Transcribe, word for word, the line containing "carried.location, carried.rotation_quaternion = m.translation, q" and each line following it through the end of the listing below. Omit all other lines.
= = = = =
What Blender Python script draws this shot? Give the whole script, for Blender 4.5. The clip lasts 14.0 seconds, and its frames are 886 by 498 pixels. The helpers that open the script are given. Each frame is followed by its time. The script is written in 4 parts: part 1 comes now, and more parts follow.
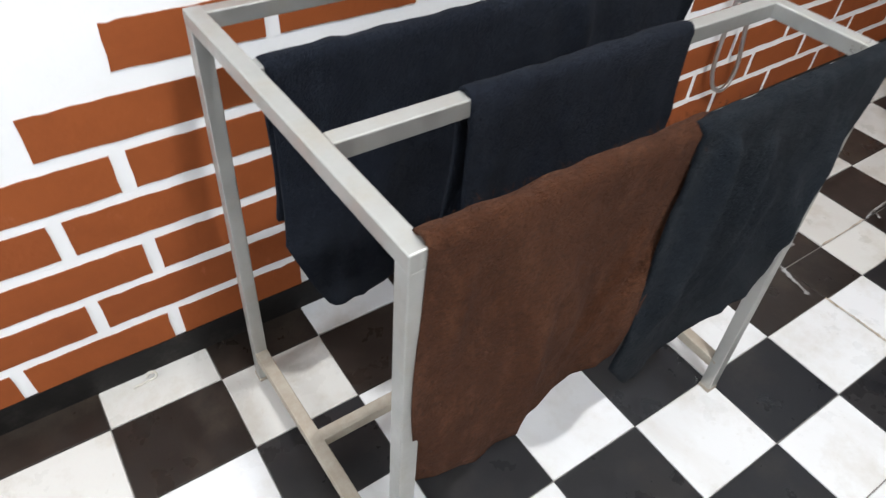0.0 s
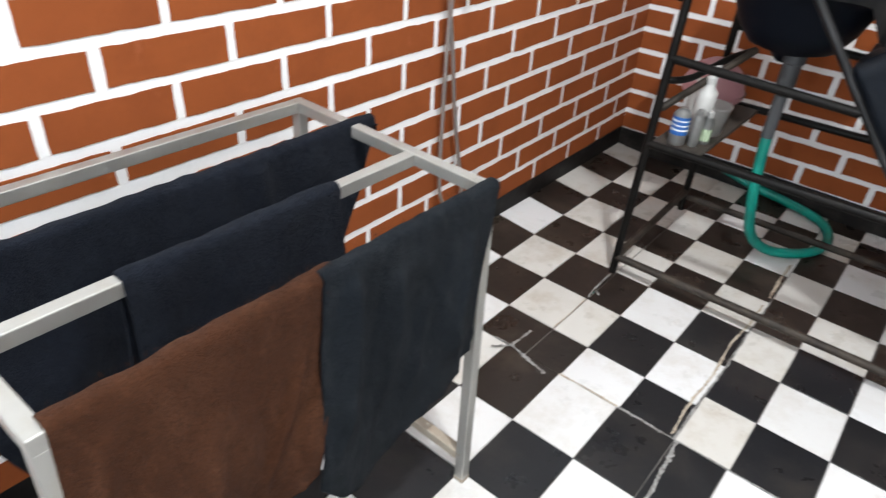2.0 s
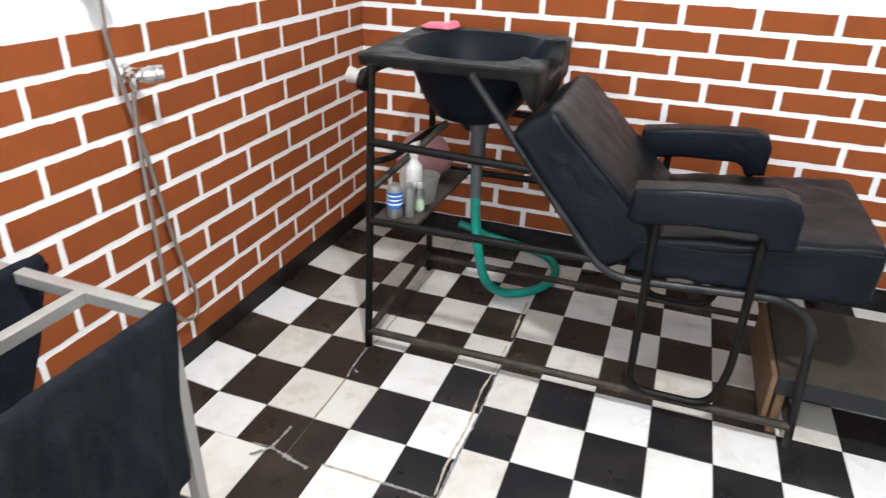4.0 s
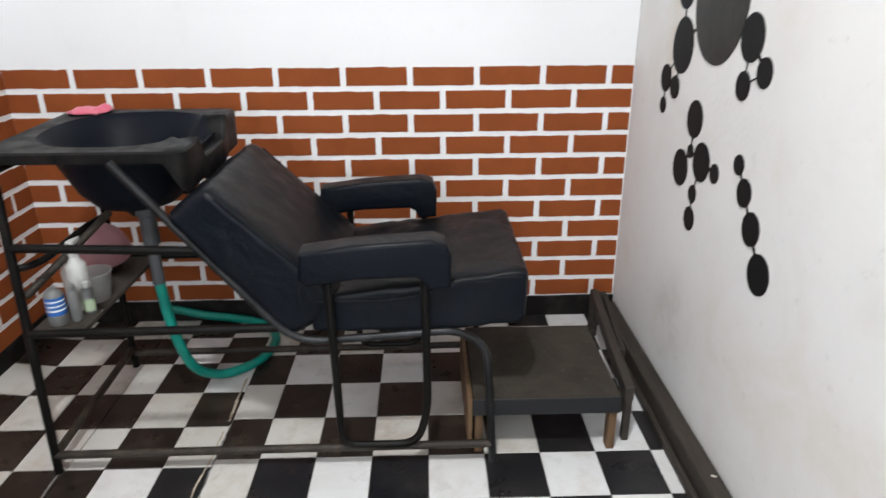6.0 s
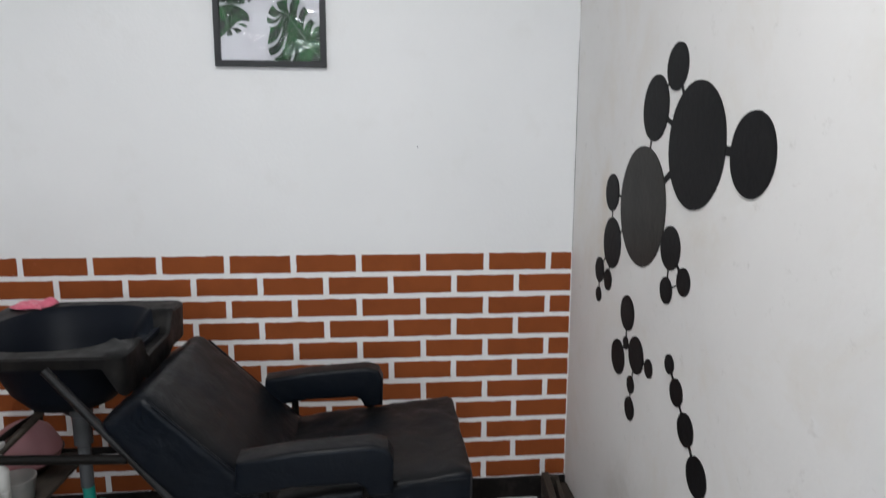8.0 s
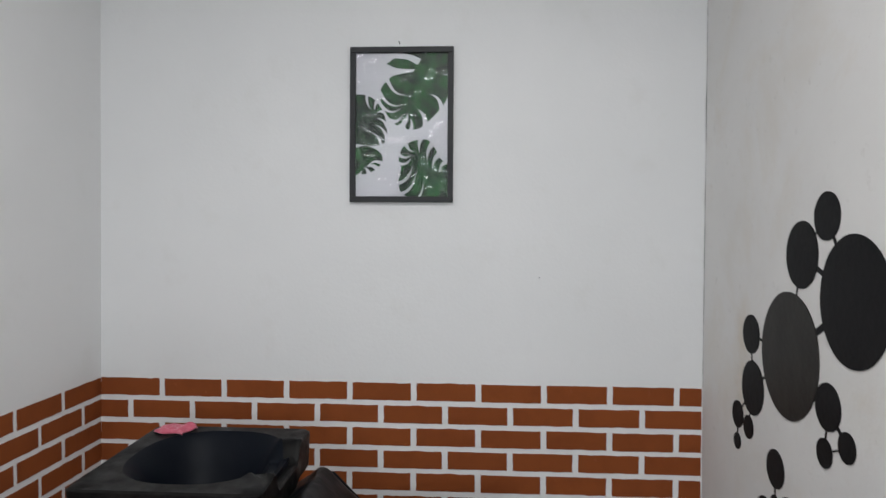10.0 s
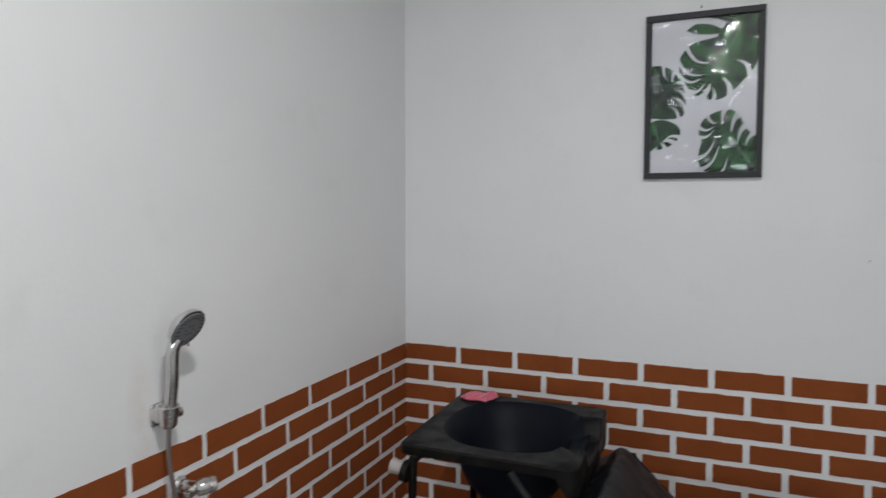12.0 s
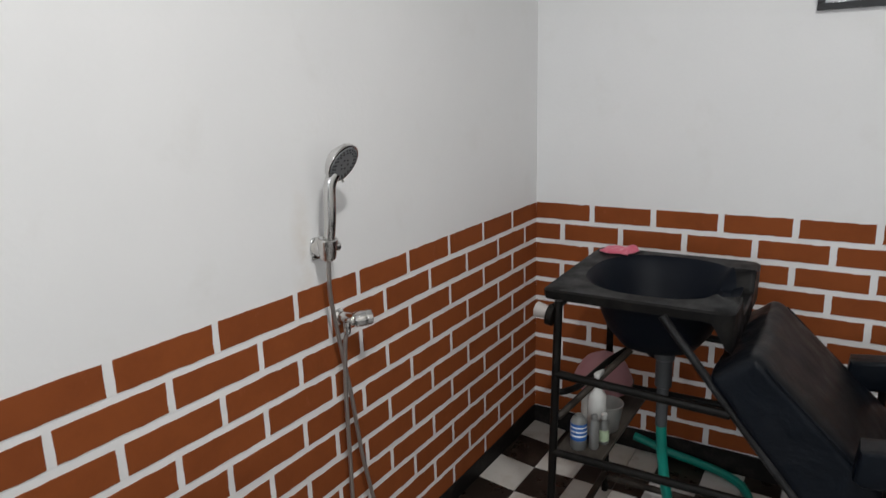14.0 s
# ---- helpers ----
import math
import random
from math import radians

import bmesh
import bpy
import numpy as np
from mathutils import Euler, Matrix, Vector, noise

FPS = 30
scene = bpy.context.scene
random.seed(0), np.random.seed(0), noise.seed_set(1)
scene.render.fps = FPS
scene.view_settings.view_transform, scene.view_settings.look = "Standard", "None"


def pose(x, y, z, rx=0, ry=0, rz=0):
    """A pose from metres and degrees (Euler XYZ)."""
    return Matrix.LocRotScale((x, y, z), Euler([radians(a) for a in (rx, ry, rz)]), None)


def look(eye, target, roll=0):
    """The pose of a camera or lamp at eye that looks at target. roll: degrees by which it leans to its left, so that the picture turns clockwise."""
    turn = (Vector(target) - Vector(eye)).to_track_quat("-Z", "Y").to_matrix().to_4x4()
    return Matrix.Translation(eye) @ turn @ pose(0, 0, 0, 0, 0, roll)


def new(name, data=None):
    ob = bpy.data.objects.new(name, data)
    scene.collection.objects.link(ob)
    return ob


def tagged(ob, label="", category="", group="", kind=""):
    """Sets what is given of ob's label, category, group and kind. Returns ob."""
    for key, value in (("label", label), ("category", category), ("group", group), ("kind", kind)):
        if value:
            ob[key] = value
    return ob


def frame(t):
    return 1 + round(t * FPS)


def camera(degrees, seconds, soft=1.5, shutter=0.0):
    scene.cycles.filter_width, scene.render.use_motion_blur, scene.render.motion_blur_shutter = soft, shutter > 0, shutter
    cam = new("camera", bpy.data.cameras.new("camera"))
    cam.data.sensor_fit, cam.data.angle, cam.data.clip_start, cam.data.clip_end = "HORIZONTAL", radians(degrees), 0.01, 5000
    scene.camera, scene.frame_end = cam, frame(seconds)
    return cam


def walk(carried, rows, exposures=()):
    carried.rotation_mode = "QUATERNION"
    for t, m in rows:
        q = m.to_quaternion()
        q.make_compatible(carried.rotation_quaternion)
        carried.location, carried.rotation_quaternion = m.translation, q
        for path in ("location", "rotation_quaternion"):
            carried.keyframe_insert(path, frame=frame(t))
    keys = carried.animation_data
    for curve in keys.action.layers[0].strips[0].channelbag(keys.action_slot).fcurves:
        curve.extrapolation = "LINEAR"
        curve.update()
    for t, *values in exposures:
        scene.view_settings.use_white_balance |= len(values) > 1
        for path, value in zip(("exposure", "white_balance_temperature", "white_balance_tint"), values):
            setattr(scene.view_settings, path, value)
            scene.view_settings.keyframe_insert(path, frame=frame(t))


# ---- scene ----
= = = = =
Correct response =
        carried.location, carried.rotation_quaternion = m.translation, q
        for path in ("location", "rotation_quaternion"):
            carried.keyframe_insert(path, frame=frame(t))
    keys = carried.animation_data
    for curve in keys.action.layers[0].strips[0].channelbag(keys.action_slot).fcurves:
        curve.extrapolation = "LINEAR"
        curve.update()
    for t, *values in exposures:
        scene.view_settings.use_white_balance |= len(values) > 1
        for path, value in zip(("exposure", "white_balance_temperature", "white_balance_tint"), values):
            setattr(scene.view_settings, path, value)
            scene.view_settings.keyframe_insert(path, frame=frame(t))


# ---- scene ----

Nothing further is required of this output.